» Material provided:
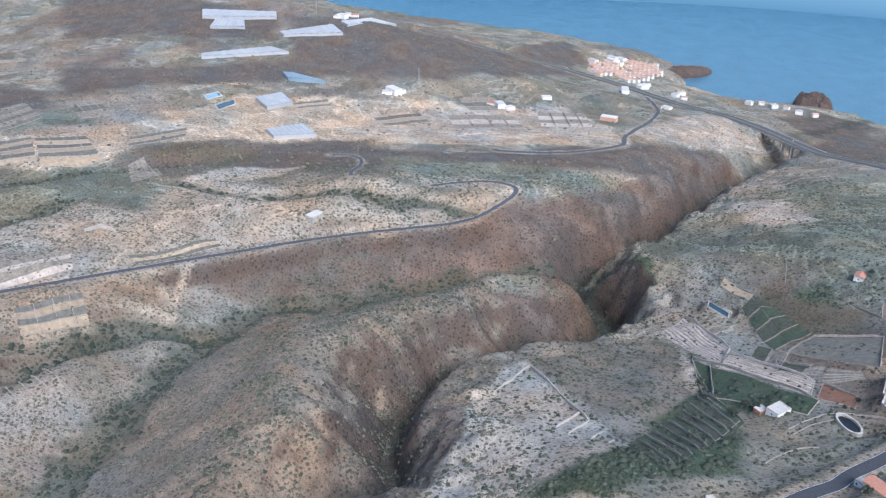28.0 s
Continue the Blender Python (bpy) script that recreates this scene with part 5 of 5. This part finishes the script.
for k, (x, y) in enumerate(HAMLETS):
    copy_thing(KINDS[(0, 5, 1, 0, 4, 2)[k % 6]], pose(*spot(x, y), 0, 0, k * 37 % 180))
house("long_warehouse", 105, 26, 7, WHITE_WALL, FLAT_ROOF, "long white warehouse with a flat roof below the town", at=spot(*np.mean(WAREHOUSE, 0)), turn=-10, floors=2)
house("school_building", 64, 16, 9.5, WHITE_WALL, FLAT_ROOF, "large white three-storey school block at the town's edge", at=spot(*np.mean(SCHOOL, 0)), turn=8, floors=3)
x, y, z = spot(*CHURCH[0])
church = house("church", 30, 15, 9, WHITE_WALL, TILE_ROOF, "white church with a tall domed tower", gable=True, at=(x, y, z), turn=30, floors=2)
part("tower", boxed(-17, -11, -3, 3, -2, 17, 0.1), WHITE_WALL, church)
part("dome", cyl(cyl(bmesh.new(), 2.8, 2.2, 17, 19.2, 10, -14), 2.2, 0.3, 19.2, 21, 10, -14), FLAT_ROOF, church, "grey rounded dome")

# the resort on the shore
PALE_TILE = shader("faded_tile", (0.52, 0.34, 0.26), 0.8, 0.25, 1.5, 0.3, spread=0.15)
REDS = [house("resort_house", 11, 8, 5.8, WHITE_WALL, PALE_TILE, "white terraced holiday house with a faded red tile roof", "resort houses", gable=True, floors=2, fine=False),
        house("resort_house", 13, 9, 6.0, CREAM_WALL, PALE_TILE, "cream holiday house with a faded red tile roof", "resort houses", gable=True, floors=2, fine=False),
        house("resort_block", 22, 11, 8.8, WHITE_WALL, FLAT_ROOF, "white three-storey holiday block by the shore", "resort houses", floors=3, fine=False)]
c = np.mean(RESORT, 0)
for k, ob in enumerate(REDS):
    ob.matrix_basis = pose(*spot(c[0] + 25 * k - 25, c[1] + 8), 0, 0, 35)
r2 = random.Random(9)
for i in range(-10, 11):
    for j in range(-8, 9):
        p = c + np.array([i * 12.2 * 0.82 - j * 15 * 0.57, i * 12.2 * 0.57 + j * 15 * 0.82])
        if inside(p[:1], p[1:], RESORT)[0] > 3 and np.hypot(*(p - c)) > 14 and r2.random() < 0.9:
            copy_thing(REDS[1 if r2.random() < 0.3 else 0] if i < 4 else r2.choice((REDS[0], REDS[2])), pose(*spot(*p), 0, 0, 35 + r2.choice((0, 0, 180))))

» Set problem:
Copy the whole listing above word for word but do not carry over the pictures.

» Exercise answer:
28.0 s
Continue the Blender Python (bpy) script that recreates this scene with part 5 of 5. This part finishes the script.
for k, (x, y) in enumerate(HAMLETS):
    copy_thing(KINDS[(0, 5, 1, 0, 4, 2)[k % 6]], pose(*spot(x, y), 0, 0, k * 37 % 180))
house("long_warehouse", 105, 26, 7, WHITE_WALL, FLAT_ROOF, "long white warehouse with a flat roof below the town", at=spot(*np.mean(WAREHOUSE, 0)), turn=-10, floors=2)
house("school_building", 64, 16, 9.5, WHITE_WALL, FLAT_ROOF, "large white three-storey school block at the town's edge", at=spot(*np.mean(SCHOOL, 0)), turn=8, floors=3)
x, y, z = spot(*CHURCH[0])
church = house("church", 30, 15, 9, WHITE_WALL, TILE_ROOF, "white church with a tall domed tower", gable=True, at=(x, y, z), turn=30, floors=2)
part("tower", boxed(-17, -11, -3, 3, -2, 17, 0.1), WHITE_WALL, church)
part("dome", cyl(cyl(bmesh.new(), 2.8, 2.2, 17, 19.2, 10, -14), 2.2, 0.3, 19.2, 21, 10, -14), FLAT_ROOF, church, "grey rounded dome")

# the resort on the shore
PALE_TILE = shader("faded_tile", (0.52, 0.34, 0.26), 0.8, 0.25, 1.5, 0.3, spread=0.15)
REDS = [house("resort_house", 11, 8, 5.8, WHITE_WALL, PALE_TILE, "white terraced holiday house with a faded red tile roof", "resort houses", gable=True, floors=2, fine=False),
        house("resort_house", 13, 9, 6.0, CREAM_WALL, PALE_TILE, "cream holiday house with a faded red tile roof", "resort houses", gable=True, floors=2, fine=False),
        house("resort_block", 22, 11, 8.8, WHITE_WALL, FLAT_ROOF, "white three-storey holiday block by the shore", "resort houses", floors=3, fine=False)]
c = np.mean(RESORT, 0)
for k, ob in enumerate(REDS):
    ob.matrix_basis = pose(*spot(c[0] + 25 * k - 25, c[1] + 8), 0, 0, 35)
r2 = random.Random(9)
for i in range(-10, 11):
    for j in range(-8, 9):
        p = c + np.array([i * 12.2 * 0.82 - j * 15 * 0.57, i * 12.2 * 0.57 + j * 15 * 0.82])
        if inside(p[:1], p[1:], RESORT)[0] > 3 and np.hypot(*(p - c)) > 14 and r2.random() < 0.9:
            copy_thing(REDS[1 if r2.random() < 0.3 else 0] if i < 4 else r2.choice((REDS[0], REDS[2])), pose(*spot(*p), 0, 0, 35 + r2.choice((0, 0, 180))))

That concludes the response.